With two no-hitters, a Cy Young Award and an MVP to his credit, Verlander has been nearly perfect the past two seasons.
But all that success built on a fastball that hits triple digits on the radar gun and a devastating curveball and changeup hasn’t translated on the big stage of the World Series.
“You could tell that his command wasn’t there as far as his fastball,” catcher Alex Avila said. “From then on you try to make the adjustments for him to find it and still try to manage it and work with what he had. He relies so much on his fastball that when he can’t command it it’s tough for him.”
Verlander retired the first two batters and got ahead 0-2 to Sandoval before Kung Fu Panda drove a 95 mph fastball over the wall in right-center to give the Giants the lead. That was just the sixth homer Verlander had ever allowed on an 0-2 pitch, including in last year’s ALCS to Nelson Cruz.
“I tried to elevate there and didn’t get it high enough,” Verlander said. “Obviously I didn’t quite know he was that locked in at that point, but he was seeing the ball pretty well today.”

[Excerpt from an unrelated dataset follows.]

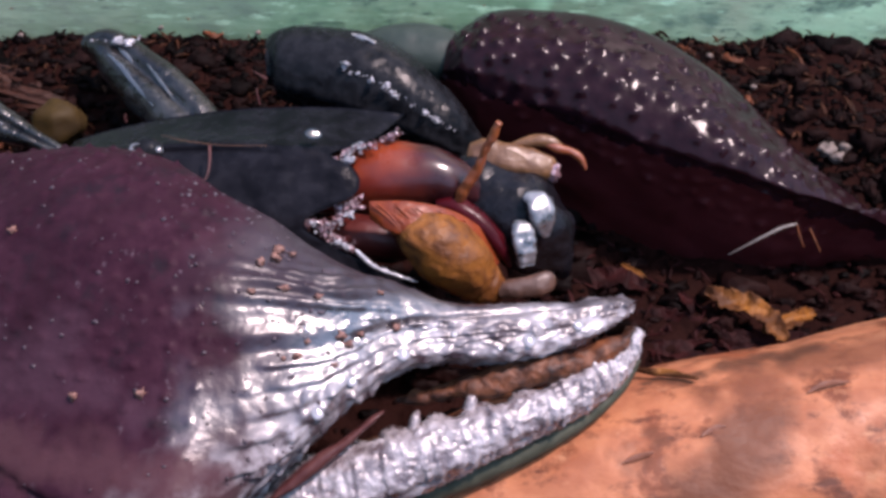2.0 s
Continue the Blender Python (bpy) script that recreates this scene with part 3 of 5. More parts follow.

After a 1-2-3 second, Verlander fell off the rails with two outs and nobody on in the third as he struggled to stop his usually dominating fastball from drifting back to the middle of the plate.
The rally started innocently enough when Angel Pagan fouled off three two-strike pitches before hitting a bouncer that hit directly on third base and changed directions, veering past Miguel Cabrera for a quirky double.